Des mots longs et compliqués. Zouleikha n'en comprend qu'une partie – elle comprend la promesse que fait Ignatov, que tout se terminera bien.
– … Ma tâche est de vous emmener jusqu'à cette nouvelle vie sains et saufs. Votre tâche est de m'y aider.

p. 181


Lorsque l'Allemagne déclare la guerre à l'Union soviétique, le pouvoir a urgemment besoin de chair à canons. Il se souvient de ces populations bannie et, soudain, un lien est rétabli entre les colonies et le « continent ». La gravité de la situation provoque toutefois un raidissement idéologique qui favorise l'arrivée des récents héros aux postes de commandement. Un nouveau cycle d'épuration s'engage qui contribue à transformer les alliances entre proscrits : un processus d'homogénéisation par le rejet des cercles de socialisation autour de la bania et de l'alcool.

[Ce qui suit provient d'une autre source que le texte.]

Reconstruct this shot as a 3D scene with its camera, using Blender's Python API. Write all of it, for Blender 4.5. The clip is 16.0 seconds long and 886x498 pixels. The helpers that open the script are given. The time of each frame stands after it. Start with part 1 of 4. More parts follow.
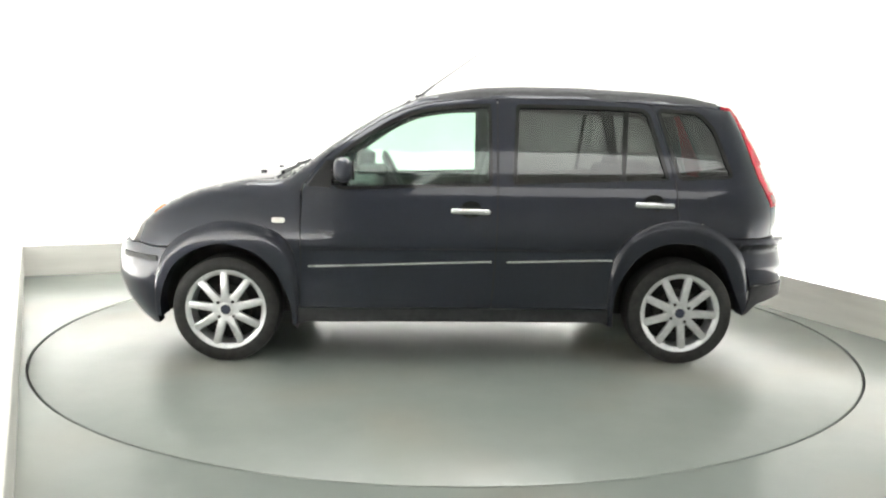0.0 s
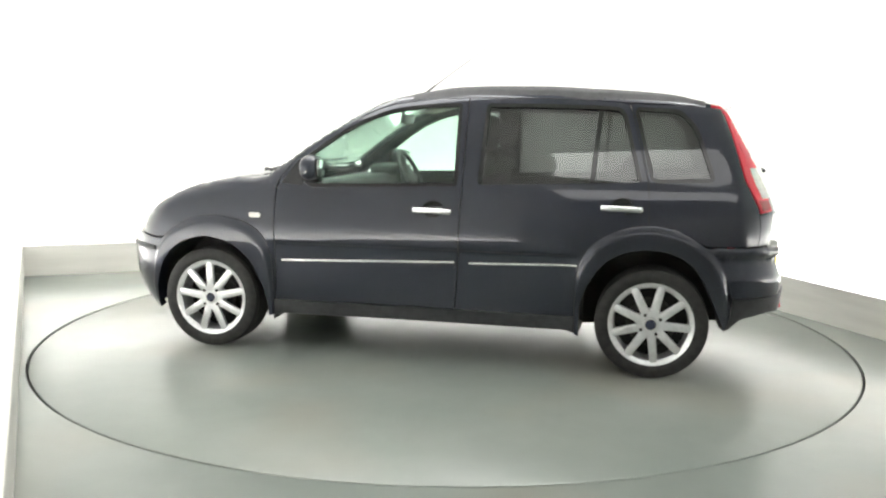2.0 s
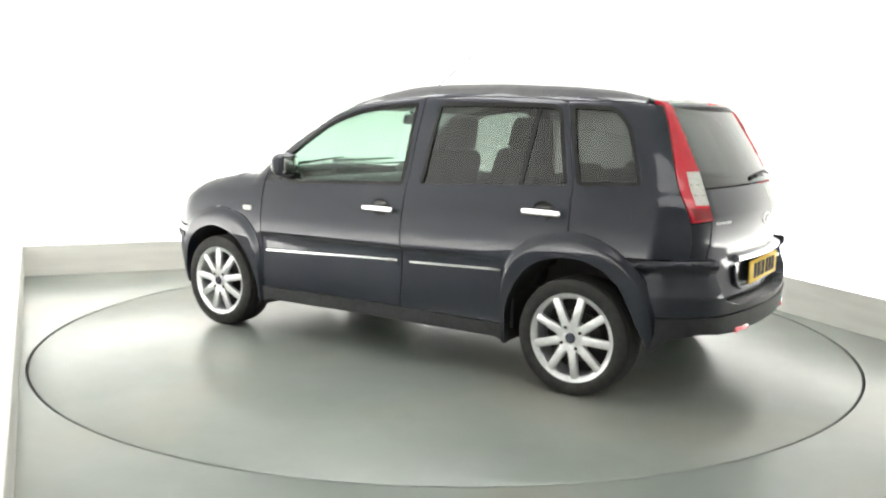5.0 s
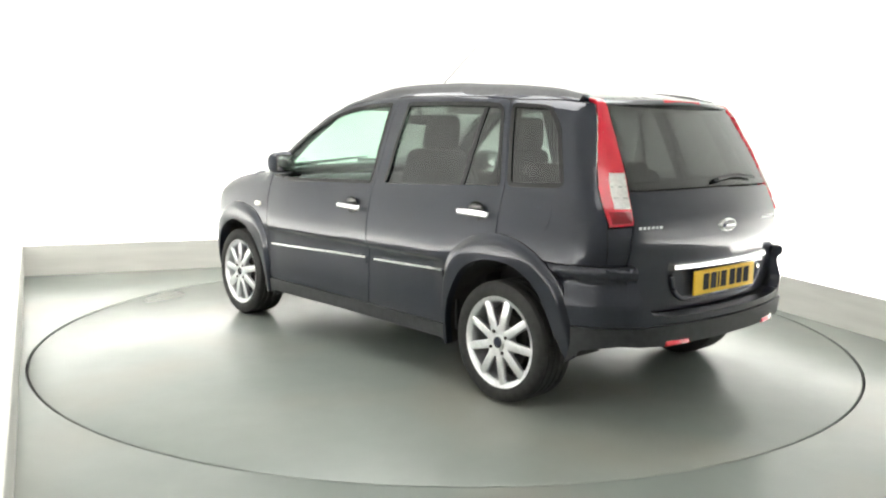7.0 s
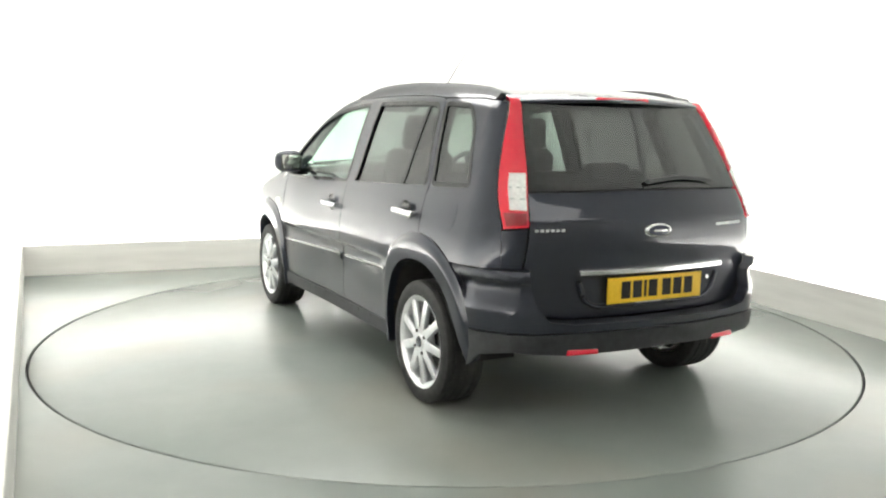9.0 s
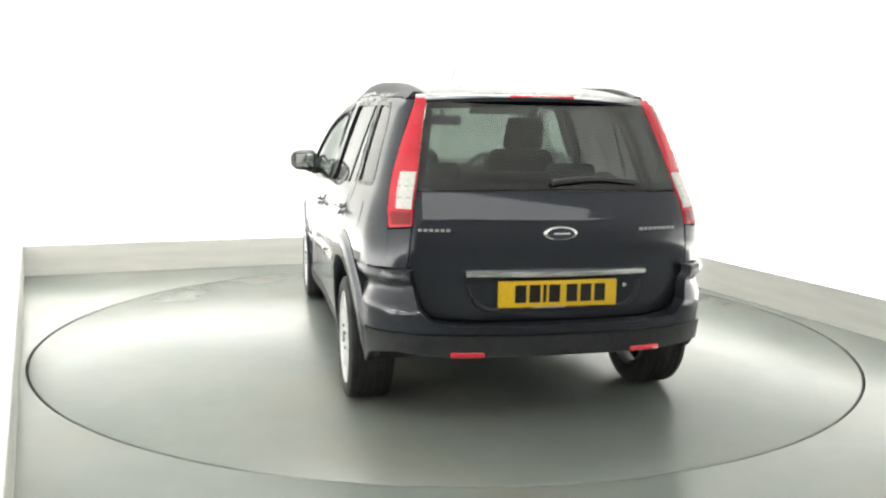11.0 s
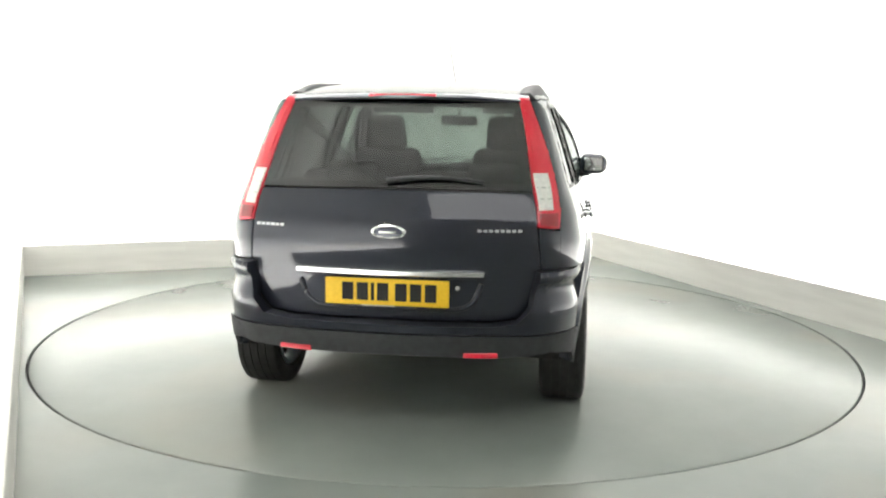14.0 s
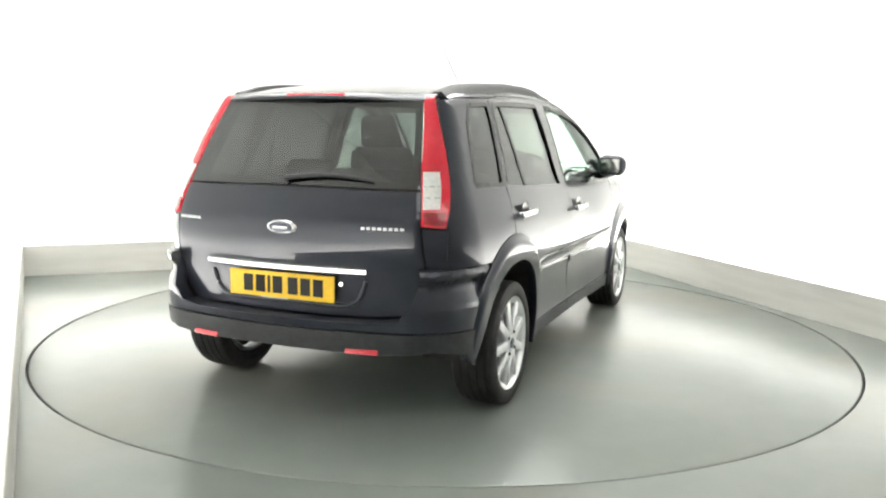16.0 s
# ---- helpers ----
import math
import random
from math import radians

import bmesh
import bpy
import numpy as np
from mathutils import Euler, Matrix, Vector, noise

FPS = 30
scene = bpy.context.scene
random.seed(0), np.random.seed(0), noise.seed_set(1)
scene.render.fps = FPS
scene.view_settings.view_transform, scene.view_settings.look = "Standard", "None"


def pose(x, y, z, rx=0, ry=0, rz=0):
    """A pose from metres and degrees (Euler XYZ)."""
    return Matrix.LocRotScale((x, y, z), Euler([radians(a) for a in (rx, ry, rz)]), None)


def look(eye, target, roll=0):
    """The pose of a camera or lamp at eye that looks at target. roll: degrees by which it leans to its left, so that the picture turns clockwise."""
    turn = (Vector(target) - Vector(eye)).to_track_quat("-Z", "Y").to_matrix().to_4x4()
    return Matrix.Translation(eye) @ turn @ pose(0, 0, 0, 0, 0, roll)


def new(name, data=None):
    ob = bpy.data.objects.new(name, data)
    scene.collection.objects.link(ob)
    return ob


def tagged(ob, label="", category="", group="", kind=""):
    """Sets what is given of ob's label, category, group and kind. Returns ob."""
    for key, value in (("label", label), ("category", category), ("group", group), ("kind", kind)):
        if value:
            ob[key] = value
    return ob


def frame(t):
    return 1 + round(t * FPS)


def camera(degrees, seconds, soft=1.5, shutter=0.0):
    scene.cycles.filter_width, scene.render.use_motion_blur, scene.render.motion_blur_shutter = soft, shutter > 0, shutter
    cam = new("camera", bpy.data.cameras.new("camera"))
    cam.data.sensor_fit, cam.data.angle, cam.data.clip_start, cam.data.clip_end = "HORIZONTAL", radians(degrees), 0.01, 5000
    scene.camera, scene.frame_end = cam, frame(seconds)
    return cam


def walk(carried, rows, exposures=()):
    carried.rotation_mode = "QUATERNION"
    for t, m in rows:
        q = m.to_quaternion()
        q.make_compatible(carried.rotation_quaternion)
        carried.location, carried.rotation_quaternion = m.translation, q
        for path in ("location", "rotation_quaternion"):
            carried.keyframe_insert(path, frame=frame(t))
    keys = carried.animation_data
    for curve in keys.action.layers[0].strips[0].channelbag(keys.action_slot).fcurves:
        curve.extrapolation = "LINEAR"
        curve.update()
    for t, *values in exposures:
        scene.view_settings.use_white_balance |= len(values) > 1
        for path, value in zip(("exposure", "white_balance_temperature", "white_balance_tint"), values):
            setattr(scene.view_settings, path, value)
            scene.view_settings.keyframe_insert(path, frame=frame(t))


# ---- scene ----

Zouleikha ouvre les yeux. Un rayon de soleil se glisse à travers le calicot usé des rideaux, rampe sur les rondins roux du mur de l'isba, sur la toile colorée de l'oreiller, d'où dépassent les bouts noirs de plumes de tétras, puis vers la petite oreille tendre de Youssouf, rose dans la lumière. Elle tend la main et, sans faire de bruit, tire le rideau: son fils doit dormir encore longtemps. Pour elle, il est temps de se lever, avec le soleil.
Elle retire doucement son bras de sous la tête de son fils, pose ses pieds nus sur le sol refroidi par la nuit, met son foulard sur le coussin: si d'aventure Youssouf se réveillait, il avancerait son visage et, sentant son odeur, se rendormirait encore un peu. Sans même regarder, elle attrape sa veste, sa musette et son fusil pendus à un clou. Elle pousse la porte le chant agité des oiseaux, le bruit du vent pénètrent dans la chambre - et sort silencieusement. Elle met ses mocassins dans l'entrée (la vieille Ianipa les a faits avec une peau d'élan), tresse rapidement ses cheveux, et se dirige vers l'ourmane.
De toute l'équipe de chasseurs, qui comptait déjà cinq membres, Zouleikha était toujours la première à aller dans la taïga.

p. 421

La déportation l'a rendue forte et capable d'affronter de nouveaux défis ; l'ambition du régime de contrôler la pensée montre ses limites.